In community property states like Washington, marital assets and debts are generally divided down the middle between the divorcing spouses. Matters become more complicated, though, as assets become more complicated. If you and your soon-to-be ex have real estate, vehicles, a retirement plan, stock options, a business or multiple bank accounts, then it’s probably a good idea to get professional assistance in identifying and valuating assets.

With that in mind, let’s consider the division of retirement plans. Unfortunately, sometimes one spouse will try to convince the other that a pension or retirement account can’t be divided. That simply isn’t true. Just because a portion of only one party’s paycheck went into the plan doesn’t mean that a retirement account isn’t community property.

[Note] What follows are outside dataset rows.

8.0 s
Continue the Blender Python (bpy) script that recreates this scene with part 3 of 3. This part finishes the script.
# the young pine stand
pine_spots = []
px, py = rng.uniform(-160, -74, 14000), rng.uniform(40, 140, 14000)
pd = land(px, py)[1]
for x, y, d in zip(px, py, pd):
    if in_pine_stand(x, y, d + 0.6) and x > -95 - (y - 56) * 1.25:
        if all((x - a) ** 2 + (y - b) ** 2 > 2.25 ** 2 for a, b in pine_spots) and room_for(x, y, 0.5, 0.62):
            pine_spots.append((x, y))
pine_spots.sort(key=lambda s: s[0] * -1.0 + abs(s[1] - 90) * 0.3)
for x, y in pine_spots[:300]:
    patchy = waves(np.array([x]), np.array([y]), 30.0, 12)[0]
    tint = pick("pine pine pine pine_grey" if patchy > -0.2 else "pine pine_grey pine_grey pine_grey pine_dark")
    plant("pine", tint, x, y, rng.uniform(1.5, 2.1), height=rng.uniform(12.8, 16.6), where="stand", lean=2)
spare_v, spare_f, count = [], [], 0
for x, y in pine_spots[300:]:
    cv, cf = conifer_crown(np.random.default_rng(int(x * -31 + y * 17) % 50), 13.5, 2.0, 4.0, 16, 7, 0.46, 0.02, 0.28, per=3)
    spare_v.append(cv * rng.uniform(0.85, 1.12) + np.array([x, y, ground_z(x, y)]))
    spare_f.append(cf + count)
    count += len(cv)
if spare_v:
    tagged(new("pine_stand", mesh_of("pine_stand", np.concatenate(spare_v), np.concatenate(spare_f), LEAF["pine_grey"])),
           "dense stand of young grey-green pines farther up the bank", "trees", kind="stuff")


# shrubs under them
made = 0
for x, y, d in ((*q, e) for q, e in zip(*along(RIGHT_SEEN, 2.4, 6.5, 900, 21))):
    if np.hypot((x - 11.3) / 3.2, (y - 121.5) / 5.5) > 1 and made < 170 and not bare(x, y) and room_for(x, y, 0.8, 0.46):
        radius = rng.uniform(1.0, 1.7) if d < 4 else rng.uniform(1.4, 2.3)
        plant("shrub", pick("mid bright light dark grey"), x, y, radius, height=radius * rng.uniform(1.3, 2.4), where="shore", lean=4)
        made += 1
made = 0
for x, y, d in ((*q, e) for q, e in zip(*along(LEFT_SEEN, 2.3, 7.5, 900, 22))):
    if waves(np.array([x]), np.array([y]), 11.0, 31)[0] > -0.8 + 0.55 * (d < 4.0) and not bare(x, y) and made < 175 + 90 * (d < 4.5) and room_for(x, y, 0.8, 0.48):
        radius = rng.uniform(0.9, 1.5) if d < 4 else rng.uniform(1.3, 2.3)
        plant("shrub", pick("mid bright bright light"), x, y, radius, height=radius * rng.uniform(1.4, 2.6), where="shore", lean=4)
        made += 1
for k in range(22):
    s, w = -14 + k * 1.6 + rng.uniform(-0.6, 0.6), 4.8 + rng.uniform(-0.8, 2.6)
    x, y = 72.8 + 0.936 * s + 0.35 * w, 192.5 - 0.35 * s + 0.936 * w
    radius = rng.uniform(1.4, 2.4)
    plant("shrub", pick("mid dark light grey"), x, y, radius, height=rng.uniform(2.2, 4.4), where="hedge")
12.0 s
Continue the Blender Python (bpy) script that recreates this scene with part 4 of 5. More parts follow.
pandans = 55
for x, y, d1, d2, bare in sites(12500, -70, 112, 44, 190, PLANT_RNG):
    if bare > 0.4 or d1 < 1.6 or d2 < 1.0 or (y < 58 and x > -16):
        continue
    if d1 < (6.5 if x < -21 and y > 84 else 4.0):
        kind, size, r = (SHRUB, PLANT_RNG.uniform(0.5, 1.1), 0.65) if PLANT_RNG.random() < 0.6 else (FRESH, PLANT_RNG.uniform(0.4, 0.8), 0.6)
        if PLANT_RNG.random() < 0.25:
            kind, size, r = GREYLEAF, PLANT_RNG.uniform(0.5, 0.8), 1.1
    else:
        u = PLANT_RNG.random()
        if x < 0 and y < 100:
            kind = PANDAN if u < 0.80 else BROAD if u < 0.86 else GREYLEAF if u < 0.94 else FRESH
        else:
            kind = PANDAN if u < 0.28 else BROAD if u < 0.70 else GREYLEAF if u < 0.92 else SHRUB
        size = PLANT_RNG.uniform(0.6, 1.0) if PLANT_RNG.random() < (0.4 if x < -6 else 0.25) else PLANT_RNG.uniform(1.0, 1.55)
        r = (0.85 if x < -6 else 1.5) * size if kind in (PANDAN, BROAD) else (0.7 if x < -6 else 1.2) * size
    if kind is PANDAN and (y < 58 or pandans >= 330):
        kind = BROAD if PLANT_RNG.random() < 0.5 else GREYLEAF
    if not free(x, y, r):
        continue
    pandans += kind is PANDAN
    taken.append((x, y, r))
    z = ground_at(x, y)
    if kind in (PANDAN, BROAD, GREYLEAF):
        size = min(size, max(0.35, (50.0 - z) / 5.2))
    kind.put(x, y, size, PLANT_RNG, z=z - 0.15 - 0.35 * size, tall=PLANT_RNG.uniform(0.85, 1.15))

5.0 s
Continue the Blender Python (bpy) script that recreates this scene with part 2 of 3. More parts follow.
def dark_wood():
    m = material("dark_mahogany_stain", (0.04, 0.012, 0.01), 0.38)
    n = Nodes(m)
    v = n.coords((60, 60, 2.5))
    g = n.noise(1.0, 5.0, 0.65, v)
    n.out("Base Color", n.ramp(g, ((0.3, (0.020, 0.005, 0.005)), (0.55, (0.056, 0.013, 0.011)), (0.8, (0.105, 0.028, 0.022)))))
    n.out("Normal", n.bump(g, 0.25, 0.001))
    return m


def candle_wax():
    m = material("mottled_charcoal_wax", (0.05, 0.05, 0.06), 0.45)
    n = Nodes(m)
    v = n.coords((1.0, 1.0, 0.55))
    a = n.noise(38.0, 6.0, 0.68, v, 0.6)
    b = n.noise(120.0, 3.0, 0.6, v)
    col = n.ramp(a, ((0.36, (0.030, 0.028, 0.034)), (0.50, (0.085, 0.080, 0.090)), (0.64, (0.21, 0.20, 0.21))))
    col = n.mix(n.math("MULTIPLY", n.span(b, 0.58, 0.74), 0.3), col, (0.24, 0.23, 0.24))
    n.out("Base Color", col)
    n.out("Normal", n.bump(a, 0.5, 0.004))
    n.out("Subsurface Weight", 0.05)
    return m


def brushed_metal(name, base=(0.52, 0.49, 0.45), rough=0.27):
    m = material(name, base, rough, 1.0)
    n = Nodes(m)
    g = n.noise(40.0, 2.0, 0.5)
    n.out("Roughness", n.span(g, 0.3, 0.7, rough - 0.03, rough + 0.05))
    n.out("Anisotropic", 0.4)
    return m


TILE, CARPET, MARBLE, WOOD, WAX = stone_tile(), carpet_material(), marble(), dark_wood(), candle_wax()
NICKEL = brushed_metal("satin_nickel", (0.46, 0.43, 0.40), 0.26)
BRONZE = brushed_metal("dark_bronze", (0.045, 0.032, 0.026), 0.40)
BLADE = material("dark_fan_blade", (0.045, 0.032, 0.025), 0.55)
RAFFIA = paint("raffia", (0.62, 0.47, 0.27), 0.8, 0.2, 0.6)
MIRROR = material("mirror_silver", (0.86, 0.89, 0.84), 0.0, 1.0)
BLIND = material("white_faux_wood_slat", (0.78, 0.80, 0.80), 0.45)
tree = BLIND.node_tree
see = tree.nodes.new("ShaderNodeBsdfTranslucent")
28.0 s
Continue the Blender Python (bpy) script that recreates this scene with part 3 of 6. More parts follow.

A retirement plan such as a 401(k) or an IRA may be regarded as separate property (not to be divided), but only if the account was fully funded prior to the marriage or if a prenuptial agreement states that the plan can’t be divided. Otherwise, a spouse whose paycheck didn’t fund the plan could still be entitled to a share of it.

A form called a Qualified Domestic Relations Order (QDRO) will be needed to transfer funds to a spouse who didn’t technically contribute to a private-sector retirement plan. Other forms are needed for public-sector retirement accounts. A QDRO can also be used to transfer retirement savings to the child of a plan participant.

If you intend to receive part of a retirement plan as part of a divorce settlement, then you can either roll the funds over into another plan, such as an IRA, or withdraw the money. This last option will likely incur a penalty, so it’s best to consult with your divorce attorney about your short- and long-term goals before making a decision that could affect your financial future.